Cet arrêt de la Cour de cassation s’inscrit dans la ligne d’un arrêt précédent, qu’elle a rendu le 27 juin 2016 (Cass., 27 juin 2016, n° S.14.0007.N). Dans celui-ci, elle avait déjà affirmé que la majoration en cause n’est pas une sanction, mais qu’elle tend à contribuer au financement du régime de la sécurité sociale, d’où son caractère forfaitaire. Elle y avait précisé qu’il s’agit d’une demande de paiement de somme d’argent au sens de l’article 1153 du Code civil, de telle sorte qu’en cas de retard, l’intérêt moratoire est dû.

La même jurisprudence se retrouve en général chez les juges du fond, et l’on peut notamment renvoyer à un arrêt de la Cour du travail de Bruxelles du 21 octobre 2015 (C. trav.
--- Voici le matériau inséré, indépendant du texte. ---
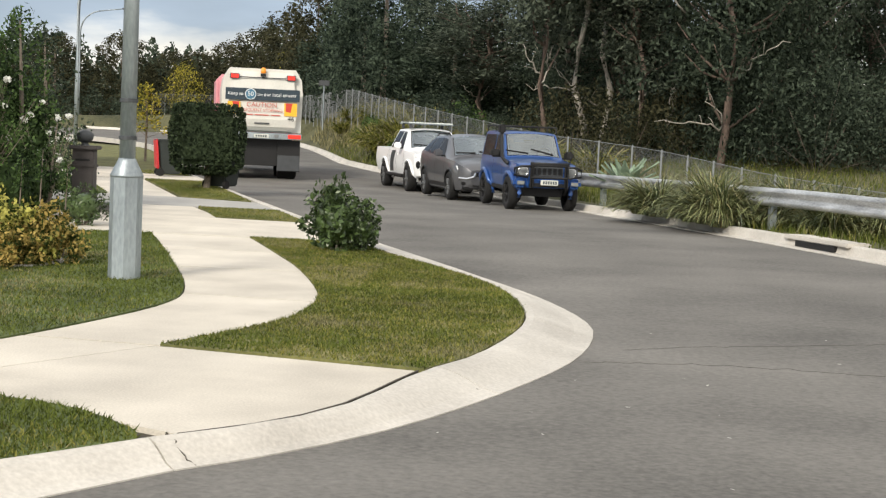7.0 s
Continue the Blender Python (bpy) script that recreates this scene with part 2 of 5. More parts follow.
M = dict(
    asphalt=mat("asphalt", (0.110, 0.104, 0.095), 0.88, 0.34, 0.45, 26, 0.5, tint=(0.148, 0.14, 0.127)),
    concrete=mat("concrete", (0.50, 0.455, 0.39), 0.85, 0.17, 1.1, 70, 0.15, tint=(0.58, 0.535, 0.46), obvary=0.12),
    kerb=mat("kerb_concrete", (0.47, 0.44, 0.395), 0.85, 0.14, 1.3, 40, 0.05, tint=(0.56, 0.53, 0.48), obvary=0.1),
    greydrive=mat("grey_concrete", (0.36, 0.35, 0.33), 0.85, 0.14, 1.5, 70, 0.15),
    joint=mat("joint_dirt", (0.07, 0.06, 0.045), 0.95, 0.4, 8, 60),
    tar=mat("tar_filling", (0.085, 0.081, 0.075), 0.9, 0.3, 6, 40),
    soil=mat("soil", (0.10, 0.075, 0.05), 0.95, 0.4, 3, 40, 0.4),
    lawn=mat("lawn_base", (0.085, 0.10, 0.03), 0.95, 0.4, 1.2, 30, 0.5, tint=(0.15, 0.145, 0.05)),
    lawnlush=mat("lush_lawn_base", (0.05, 0.075, 0.02), 0.95, 0.4, 1.2, 30, 0.5, tint=(0.085, 0.11, 0.032)),
    scrub=mat("scrub_ground", (0.05, 0.058, 0.024), 0.95, 0.45, 0.35, 9, 0.6, tint=(0.095, 0.09, 0.042)),
    blade=leafmat("grass_blade", (0.125, 0.145, 0.028), (0.215, 0.205, 0.052), 0.4, island=0.8),
    bladedark=leafmat("lush_blade", (0.07, 0.096, 0.018), (0.115, 0.14, 0.03), 0.35),
    dryblade=leafmat("dry_blade", (0.14, 0.135, 0.065), (0.27, 0.245, 0.13), 0.3),
    tuss=leafmat("tussock_leaf", (0.055, 0.085, 0.03), (0.19, 0.205, 0.09), 0.2, rough=0.4, spec=0.5),
    galv=mat("galvanised_steel", (0.27, 0.31, 0.335), 0.5, 0.18, 3, 40, 0.05, 0.55, tint=(0.36, 0.405, 0.43), stretch=(1, 1, 0.3)),
    rail=mat("rail_steel", (0.30, 0.31, 0.315), 0.5, 0.22, 3, 30, 0.05, 0.6, tint=(0.56, 0.57, 0.575), stretch=(0.5, 0.5, 3)),
    seatcloth=mat("seat_cloth", (0.22, 0.22, 0.21), 0.9, 0.2, 8, 80),
    dgrey=mat("dark_grey_plastic", (0.05, 0.055, 0.06), 0.6, 0.2),
    black=mat("black_plastic", (0.006, 0.006, 0.0065), 0.55, 0.3),
    tyre=mat("tyre_rubber", (0.008, 0.008, 0.008), 0.85, 0.3, 10, 60, 0.2),
    rim=mat("alloy", (0.30, 0.31, 0.32), 0.4, 0.15, metal=0.8),
    blackrim=mat("black_alloy", (0.025, 0.025, 0.027), 0.4, 0.15, metal=0.4),
    glass=mat("car_glass", (0.012, 0.015, 0.017), 0.06, 0.1, spec=0.6),
    windscreen=clear_glass("windscreen_glass", (0.88, 0.93, 0.92), 3.4),
        fencewire=mat("weathered_fence_steel", (0.24, 0.255, 0.26), 0.7, 0.25, 3, 40, 0, 0.3),
    tinted=mat("tinted_glass", (0.006, 0.007, 0.008), 0.2, 0.1, spec=0.08),
    headlamp=mat("clear_headlamp", (0.62, 0.64, 0.65), 0.15, 0.08, coat=0.8),
    lens=mat("lamp_lens", (0.22, 0.23, 0.23), 0.12, 0.1, coat=0.6),
    chrome=mat("chrome", (0.65, 0.66, 0.67), 0.18, 0.05, metal=1.0),
    blue=mat("blue_paint", (0.020, 0.080, 0.27), 0.3, 0.1, 2, 40, metal=0.3, coat=0.65),
    silver=mat("grey_metal_paint", (0.115, 0.117, 0.125), 0.36, 0.08, 2, 40, metal=0.4, coat=0.6),
    white=mat("white_paint", (0.88, 0.89, 0.90), 0.3, 0.02, 2, 40, coat=0.4),
    truckwhite=mat("truck_cream_paint", (0.62, 0.61, 0.56), 0.5, 0.1, 1.6, 25, coat=0.1),
    pink=mat("pink_panel", (0.72, 0.32, 0.36), 0.5, 0.08),
    orange=mat("orange_paint", (0.72, 0.22, 0.03), 0.5, 0.1),
    yellow=mat("yellow_reflector", (0.80, 0.45, 0.04), 0.45, 0.1),
    red=mat("red_reflector", (0.55, 0.05, 0.03), 0.45, 0.1),
    redlamp=mat("red_lamp", (0.75, 0.03, 0.02), 0.3, 0.05, emit=0.55),
    amber=mat("amber_beacon", (0.80, 0.27, 0.03), 0.3, 0.05, emit=0.15),
    banner=mat("banner_navy", (0.022, 0.04, 0.055), 0.5, 0.1),
    bannerblue=mat("banner_blue", (0.05, 0.16, 0.25), 0.5, 0.1),
    letter=mat("white_lettering", (0.75, 0.77, 0.76), 0.6, 0.04),
    redletter=mat("red_lettering", (0.50, 0.10, 0.07), 0.6, 0.1),
    plate=mat("number_plate", (0.62, 0.62, 0.56), 0.5, 0.05),
    signwhite=mat("sign_white", (0.70, 0.74, 0.72), 0.5, 0.04),
    signblue=mat("sign_blue", (0.03, 0.12, 0.28), 0.5, 0.06),
    signgreen=mat("sign_green", (0.03, 0.17, 0.12), 0.5, 0.06),
    leafdark=leafmat("dark_leaf", (0.03, 0.045, 0.031), (0.067, 0.088, 0.06), 0.4),
    leafgum=leafmat("gum_leaf", (0.049, 0.066, 0.049), (0.105, 0.125, 0.091), 0.4),
    leafcas=leafmat("casuarina_leaf", (0.033, 0.051, 0.037), (0.07, 0.094, 0.064), 0.4),
    leafbrown=leafmat("brown_leaf", (0.034, 0.04, 0.022), (0.076, 0.073, 0.039), 0.4),
    leafgreen=leafmat("shrub_leaf", (0.032, 0.063, 0.02), (0.07, 0.115, 0.036), 0.22),
    leafglossy=leafmat("glossy_leaf", (0.028, 0.05, 0.016), (0.06, 0.095, 0.03), 0.15, rough=0.4, spec=0.5),
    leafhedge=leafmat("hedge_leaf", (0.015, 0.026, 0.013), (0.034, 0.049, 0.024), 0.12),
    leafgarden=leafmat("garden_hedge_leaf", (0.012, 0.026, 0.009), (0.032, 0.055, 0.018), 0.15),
    leafgold=leafmat("golden_leaf", (0.07, 0.11, 0.025), (0.32, 0.30, 0.078), 0.3, 0.45, island=0.8),
    leaforange=leafmat("orange_leaf", (0.08, 0.115, 0.028), (0.36, 0.265, 0.085), 0.3, 0.45, island=0.8),
    leafyellow=leafmat("wattle_leaf", (0.126, 0.14, 0.028), (0.378, 0.322, 0.049), 0.3, 0.4),
    petal=leafmat("white_petal", (0.72, 0.72, 0.68), (0.85, 0.85, 0.82), 0.3, 0.08),
    agave=mat("agave_leaf", (0.13, 0.19, 0.13), 0.5, 0.25, 4, 30, tint=(0.26, 0.34, 0.24)),
    bark=mat("bark", (0.11, 0.085, 0.065), 0.9, 0.4, 3, 25, 0.6, tint=(0.19, 0.16, 0.13), stretch=(1, 1, 0.3)),
    redbark=mat("reddish_bark", (0.075, 0.052, 0.040), 0.9, 0.5, 4, 25, 0.8, tint=(0.15, 0.11, 0.088), stretch=(1, 1, 0.3)),
    palebark=mat("pale_bark", (0.26, 0.235, 0.20), 0.85, 0.4, 2.5, 20, 0.4, tint=(0.42, 0.39, 0.34), stretch=(1, 1, 0.3)),
    redbin=mat("red_bin_lid", (0.52, 0.03, 0.035), 0.5, 0.1),
    bin=mat("bin_plastic", (0.02, 0.026, 0.024), 0.55, 0.2),
    render=mat("cream_render", (0.50, 0.43, 0.33), 0.9, 0.08, 2, 50, 0.1),
    brick=mat("brown_brick", (0.13, 0.085, 0.065), 0.9, 0.3, 5, 40, 0.2, obvary=0.4),
    rooftile=mat("roof_tile", (0.135, 0.115, 0.11), 0.75, 0.15, 4, 40, 0.1, obvary=0.25),
    fascia=mat("fascia", (0.10, 0.075, 0.06), 0.6, 0.1),
    soffit=mat("soffit", (0.45, 0.40, 0.32), 0.8, 0.06),
    maroon=mat("maroon_post", (0.16, 0.04, 0.035), 0.6, 0.1),
    block=mat("retaining_block", (0.014, 0.013, 0.013), 0.9, 0.25, 4, 40, 0.3, obvary=0.4),
    pillar=mat("pillar_render", (0.07, 0.062, 0.06), 0.85, 0.15, 4, 40, 0.1),
    stone=mat("white_stone", (0.6, 0.6, 0.57), 0.8, 0.1),
    litter=mat("pale_litter", (0.55, 0.54, 0.5), 0.8, 0.2),
)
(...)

Bruxelles, 21 octobre 2015, R.G. 2013/AB/273), où celle-ci a rappelé que, si la Cour constitutionnelle a admis à différentes reprises que certaines majorations prévues à l’article 30bis de la loi du 27 juin 1969 constituent une sanction dont le caractère répressif est prépondérant, tel n’est cependant pas le cas de la responsabilité solidaire, qui constitue une mesure destinée à faciliter le recouvrement des cotisations sociales dues par un sous-traitant (voir également C. trav. Bruxelles, 26 novembre 2014, R.G. 2013/AB/273).

Relevons encore que l’arrêt renvoie au texte avant sa modification introduite par la loi du 20 juillet 2015. Actuellement, il n’est plus fait référence au « commettant », mais au « donneur d’ordre ».